“Be present in your body.” It’s the opening to every yoga class and every mindfulness exercise.
But for trans people and survivors of sexual or intimate partner violence, it can be a monumental ask and sometimes an impossible one. Sometimes I think it is callous for us to be asked this by some professional, in a serene, relaxing voice, as if it is nothing.
They do not know the weight of it.
Our bodies are sites of harm and dysphoria, so it can be painful and scary to also live there, in a place that holds so much pain. And so sometimes—consciously or unconsciously—we choose not to. We may distract ourselves and dissociate, using substances, behaviors, and thoughts.
While these strategies are often pathologized, these escapes from our bodies are acts of survival and safety. they are also an acknowledgement of an important truth: that our bodies cannot hold us– that we are vast and remarkable and not easily contained.
And yet there are times—swimming at the lake, being in the arms of a friend or lover that I feel safe in my body. Perhaps I am living inside it, or perhaps I am forgetting it exists, moving through it, beyond it. My friend who does hooping calls this state “flow.”

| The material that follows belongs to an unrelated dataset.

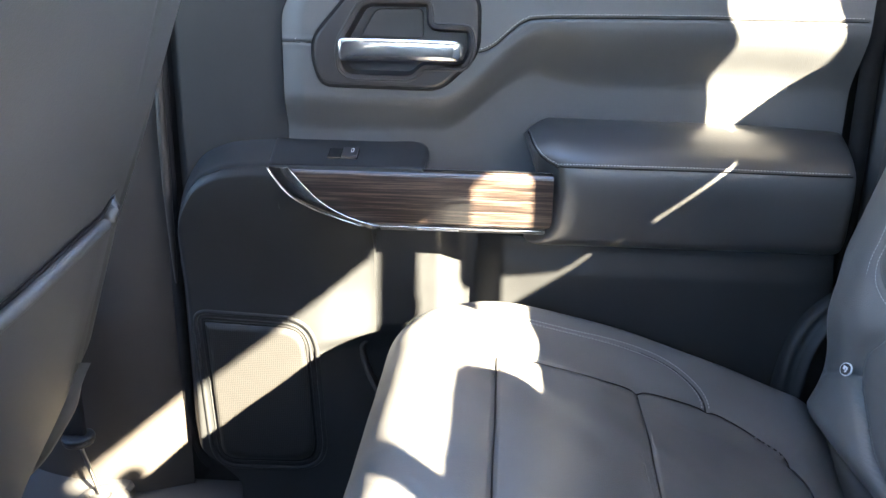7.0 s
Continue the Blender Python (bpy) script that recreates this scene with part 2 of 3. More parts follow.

I have also found that small acts of reclamation that affirm our gender and cause gender euphoria can also make our bodies more hospitable places. Things like wearing lipstick or a binder, taking selfies, finding clothes that hang in just the right way. I think this is because trauma is about the experience of being out of control, so re-establishing agency over our bodies and how they are perceived—demonstrating that our bodies are our own—is deeply healing.
So our bodies are not only sites of pain; they also hold joy, liberation, and reclamation.It’s complicated. In ways I don’t understand yet.
So let’s figure it out together.
Here are the questions I would like to explore instead of trying to be present in our bodies:
- What would it be like to be in your body?
- What would it be like to leave?
- Are there ways to be fully present in your life without living in your body?
- What do you notice when you’re outside your body? What’s the view like from there?
- Do you need to be in your body to achieve flow, or connection?
- Do you need to feel all the pain of your body in order to live inside it or can you be present without feeling pain?
- What makes it easier to inhabit your body, even in small ways?
I believe that trans trauma survivors have the ability to determine for themselves how and whether to inhabit their bodies. Perhaps these questions can be a starting point for that process.